Member of the Michigan House of Representatives
- Incumbent
- Assumed office January 1, 2021
- Preceded by: Christine Greig
- Constituency: 37th district (2021–2023) 19th district (2023–present)

Personal details
- Born: c. 1984 (age 41–42) Farmington Hills, Michigan, U.S.
- Party: Democratic
- Education: Purdue University (BA)
- Website: Samantha Steckloff

= Samantha Steckloff =

American politician (born 1984)

Samantha Rae Steckloff (born 1984) is an American politician serving as a member of the Michigan House of Representatives since 2021, currently representing the 19th district. A member of the Democratic Party, Steckloff previously served on the Farmington Hills City Council from 2013 to 2021.

==Early life and education==
Steckloff was born in 1984 to mother Vicki Barnett and attorney Irwin Steckloff, and raised in Farmington Hills, Michigan with her brother Jordan. In 2002 she graduated from her home city's Harrison High School. As a teenager, Steckloff got involved with community activism through the Farmington Hills After School program and as a charter member of the Mayor's Youth Council. In 2006, Steckloff earned a bachelor's degree in foreign policy from Purdue University. During her time at Purdue University, Steckloff became the Indiana Association of Cities and Towns' youngest youth coordinator.

==Career==
Steckloff was first elected to the Farmington Hills City Council in 2013. During her time on the council, she successfully advocated for the creation of a city community health commission, the first of its kind in Michigan. On November 3, 2020, Steckloff was elected to the Michigan House of Representatives, where she has represented the 37th district since January 1, 2021. She resigned from the city council to serve in the state legislature.

In the Michigan House, Steckloff serves on the Appropriations Committee and is Vice-Chair of the Transportation Subcommittee. She also is a member of the Joint Capital Outlay and Licensing & Regulatory Affairs/Insurance & Financial Services Subcommittee of the Appropriations Committee.

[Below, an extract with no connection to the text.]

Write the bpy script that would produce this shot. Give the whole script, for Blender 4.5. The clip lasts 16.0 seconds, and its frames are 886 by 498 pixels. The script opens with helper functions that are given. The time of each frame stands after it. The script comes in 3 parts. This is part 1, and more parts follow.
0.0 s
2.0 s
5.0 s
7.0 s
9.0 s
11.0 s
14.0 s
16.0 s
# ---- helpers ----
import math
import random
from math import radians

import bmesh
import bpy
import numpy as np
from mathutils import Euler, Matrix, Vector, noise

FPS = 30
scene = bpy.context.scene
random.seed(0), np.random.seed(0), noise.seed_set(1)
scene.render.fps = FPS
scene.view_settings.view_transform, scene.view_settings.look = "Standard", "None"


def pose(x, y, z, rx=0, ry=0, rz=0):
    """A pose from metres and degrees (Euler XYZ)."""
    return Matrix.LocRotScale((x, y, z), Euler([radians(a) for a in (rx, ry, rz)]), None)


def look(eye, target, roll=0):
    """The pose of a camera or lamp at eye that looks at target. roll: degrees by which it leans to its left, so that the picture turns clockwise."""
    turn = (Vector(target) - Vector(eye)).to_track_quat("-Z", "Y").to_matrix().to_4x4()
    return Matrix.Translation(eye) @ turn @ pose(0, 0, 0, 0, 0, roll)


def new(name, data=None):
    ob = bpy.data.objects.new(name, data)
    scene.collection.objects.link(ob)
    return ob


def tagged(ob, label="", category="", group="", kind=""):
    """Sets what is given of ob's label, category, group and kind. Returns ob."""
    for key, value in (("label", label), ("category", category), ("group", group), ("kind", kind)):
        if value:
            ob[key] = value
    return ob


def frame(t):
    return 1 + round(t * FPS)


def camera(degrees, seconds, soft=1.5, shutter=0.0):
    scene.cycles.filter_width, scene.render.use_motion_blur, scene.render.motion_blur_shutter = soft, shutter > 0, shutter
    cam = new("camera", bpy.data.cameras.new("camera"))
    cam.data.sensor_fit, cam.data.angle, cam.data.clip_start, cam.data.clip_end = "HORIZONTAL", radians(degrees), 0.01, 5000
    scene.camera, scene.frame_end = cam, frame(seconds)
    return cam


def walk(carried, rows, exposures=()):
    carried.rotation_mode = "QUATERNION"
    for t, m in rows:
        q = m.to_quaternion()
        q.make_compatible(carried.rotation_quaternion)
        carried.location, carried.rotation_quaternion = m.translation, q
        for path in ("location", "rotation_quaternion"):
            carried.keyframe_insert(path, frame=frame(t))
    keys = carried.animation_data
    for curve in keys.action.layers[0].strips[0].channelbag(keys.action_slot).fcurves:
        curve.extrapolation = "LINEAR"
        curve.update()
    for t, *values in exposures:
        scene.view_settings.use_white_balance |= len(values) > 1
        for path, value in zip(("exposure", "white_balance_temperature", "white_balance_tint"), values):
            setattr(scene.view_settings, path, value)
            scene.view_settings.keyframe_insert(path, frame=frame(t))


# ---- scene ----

Following redistricting, she ran in the 19th district in 2022, winning reelection. She was reelected in 2024.

==Personal life==
In 2015, Steckloff was diagnosed with invasive ductal carcinoma, the most common form of breast cancer. Due to the diagnosis, Steckloff experienced bouts of depression and suicidal thoughts. Her experiences were featured in the 2016 Public Broadcasting Service documentary Death Is Not the Answer. In September 2020, Steckloff married Brandon Sundheimer. Steckloff is Jewish.